Свет погас. Мы надели наушники. Спектакль начался. В наушниках тихо потрескивало молчание. Все, было, забеспокоились – техническая неисправность? И вдруг осознали, что спектакль идет уже несколько минут, а на сцене не произнесено ни слова. Это не была пантомима, ничего похожего на пантомиму. Рассказывалась… нет – показывалась трагическая история грузинского художника Нико Пиросманашвили. Самоучка-примитивист рисовал картины за тарелку еды. Рисовал на клеенке. Рисовал вывески, пиры, любимую женщину – актрису Маргариту. Обстоятельства его смерти туманны. Булат Окуджава заканчивает стихи о Пиросмани так:
Он жизнь любил нескупо, Как видно по всему. Но не хватило супа На всей земле ему.
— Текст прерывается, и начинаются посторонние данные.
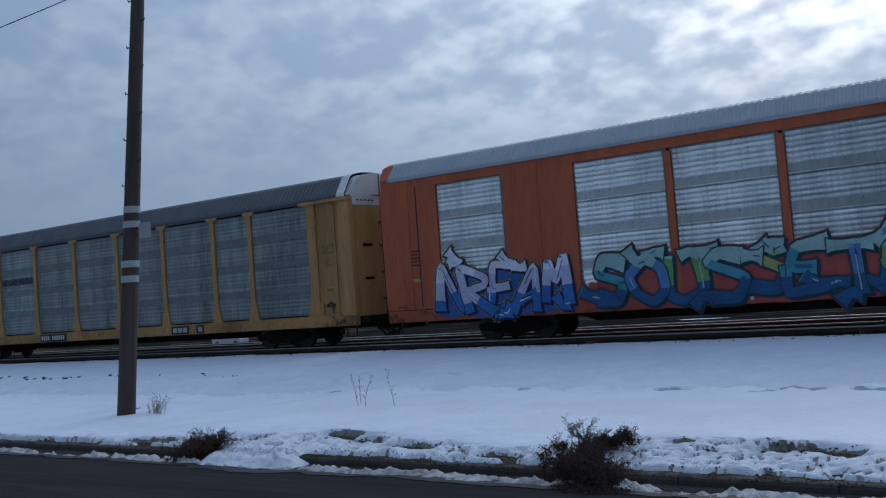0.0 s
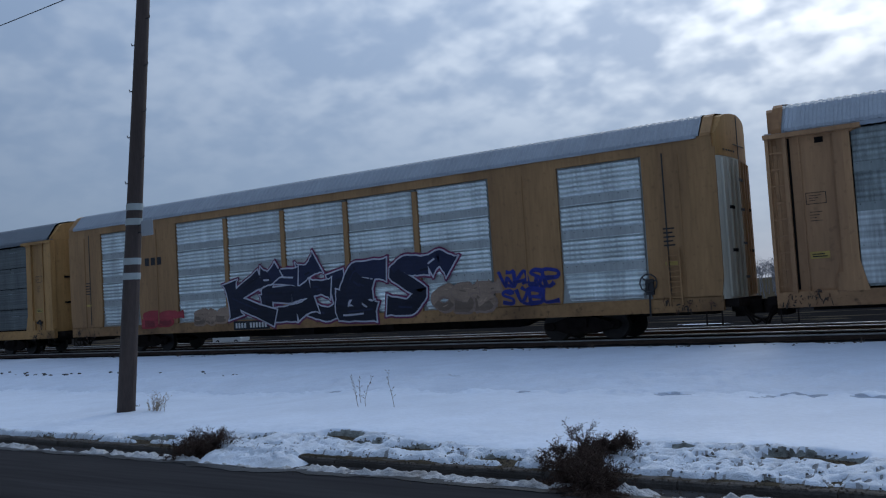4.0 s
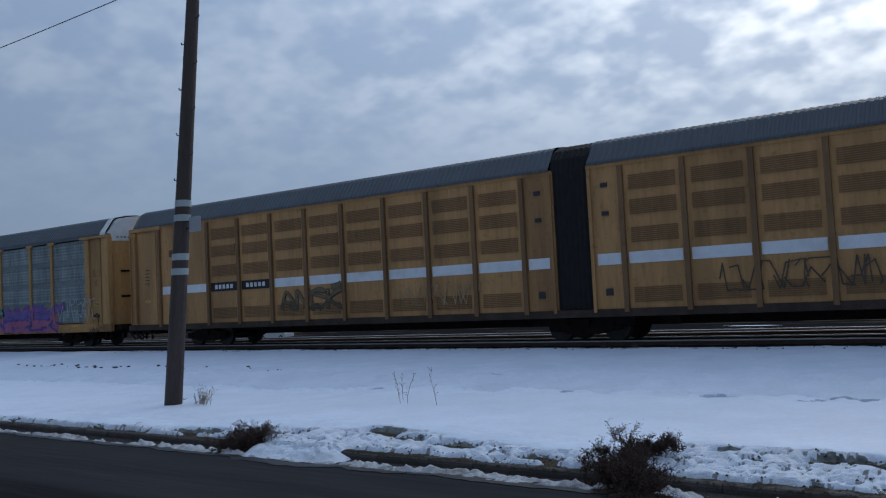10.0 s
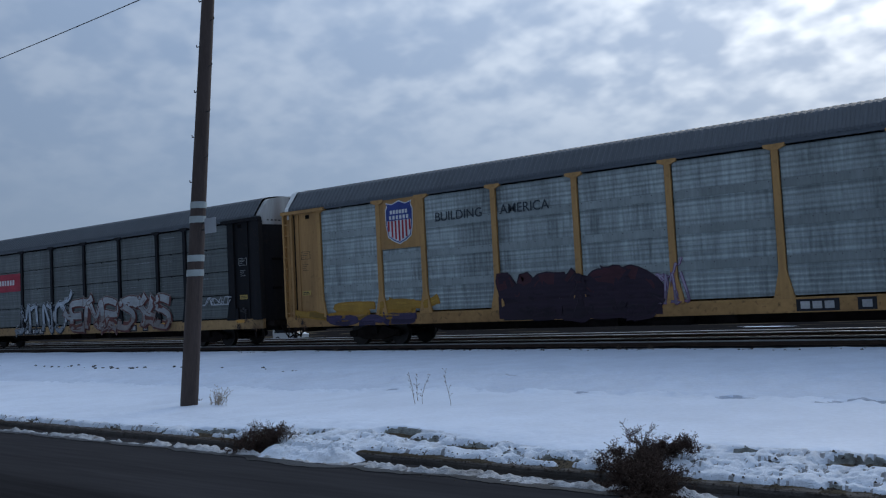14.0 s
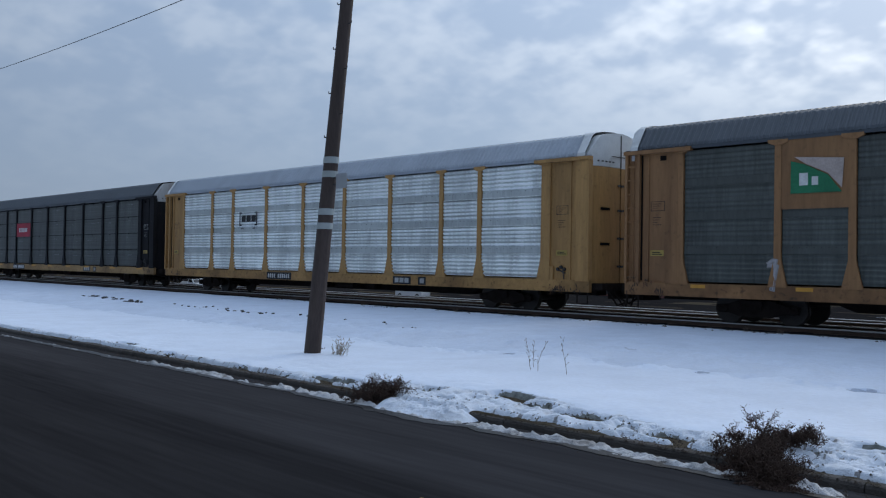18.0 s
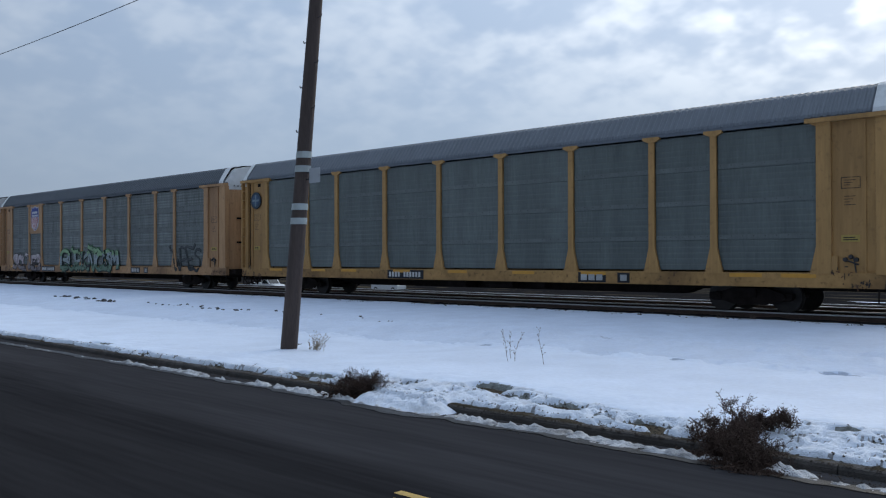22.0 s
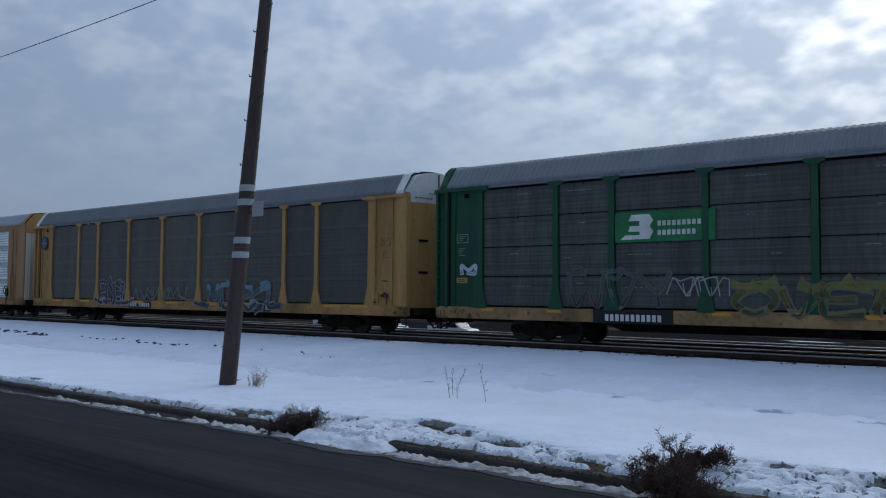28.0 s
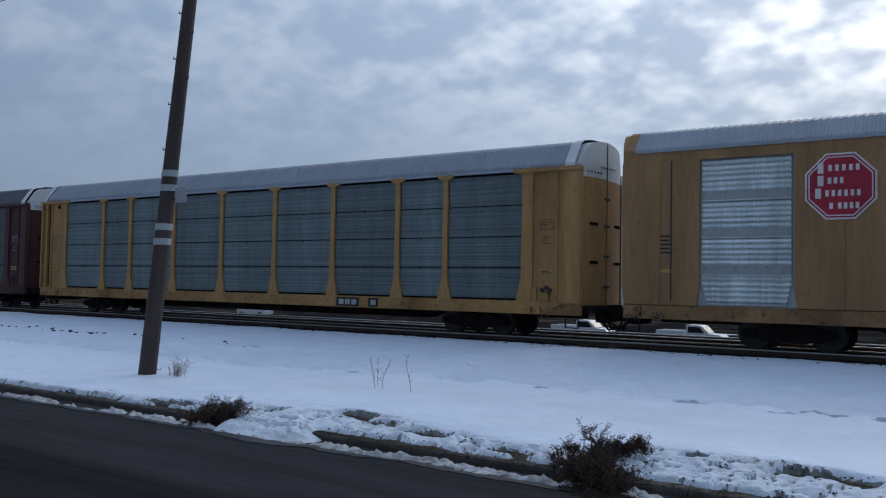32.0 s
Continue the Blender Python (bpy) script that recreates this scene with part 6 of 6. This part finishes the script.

…А по сцене бродил бородатый, слегка плешивый сторож. Будто сошел с картины Пиросмани. И почему-то сразу было ясно, что он блаженный. Весь излучая доброту и радость, оборванный, голодный, он суетливо и бестолково пытался прибрать в убогой комнатушке. И светился ожиданием. Извлекая иногда из-за пазухи пустую бутылку, он подносил горлышко к губам, дул – бутылка тихо гудела. Забава? Дрожащая печальная нота, казалось, обращена к нам, к миру, к мирозданию. Не в силах чувства облечь в слова, да почти и не зная слов, старик по-своему столь же полно изливал душу, как Луи Армстронг на золотой трубе своей. Чистейший младенческий доверчивый взгляд, робкая душа, робкий, чуть слышный звук… И – шаги. Пришел Пиросмани. Угрюмый. Голодный. Его картины никому не нужны. Он притащил мешок муки и большие весы – авось торговлей заработает кусок хлеба. Сторож вспыхнул от счастья, увидев Пиросмани – единственного, кто не гонит, не издевается. Вспыхнул и сразу угас, сгорбился, втянул голову, ибо кумир его огорчен и в плохом настроении. А вдруг поможет музыка? Сторож, опасливо поглядывая на Пиросмани, достал бутылку, поднес к губам. Взу-у-у-узз… Напрасно. Измученный, раздраженный художник вырвал бутылку у старика и пошел к двери. Тот остался стоять, и на лице его, и в фигуре его было горе. Горе и обида. Горе, что огорчил, рассердил свое божество. Обида, что его не поняли. Он же хотел как лучше, а у него отняли его музыку. Старик в отчаянии, в настоящем, полном, детском отчаянии. И уходящий Пиросмани спиной почувствовал, обернулся, увидел, понял, как жестоко обидел. Ему стало невыносимо, до боли стыдно. И он вернулся и неловко, стоя боком к старику, сунул ему бутылку. Дальше все произошло мгновенно. Бутылка исчезла за пазухой сторожа. Он в стремительном повороте упал на колени перед Пиросмани, ища, хватая, целуя обидевшую и простившую руку. Лицо Пиросмани задрожало, свободной рукой он обхватил плешивую голову, прижал к себе. И они застыли в полном единении, в слезах, в обоюдном прощении, в любви. В один миг на сцене возникло Рембрандтовское «Возвращение блудного сына». И это было только начало.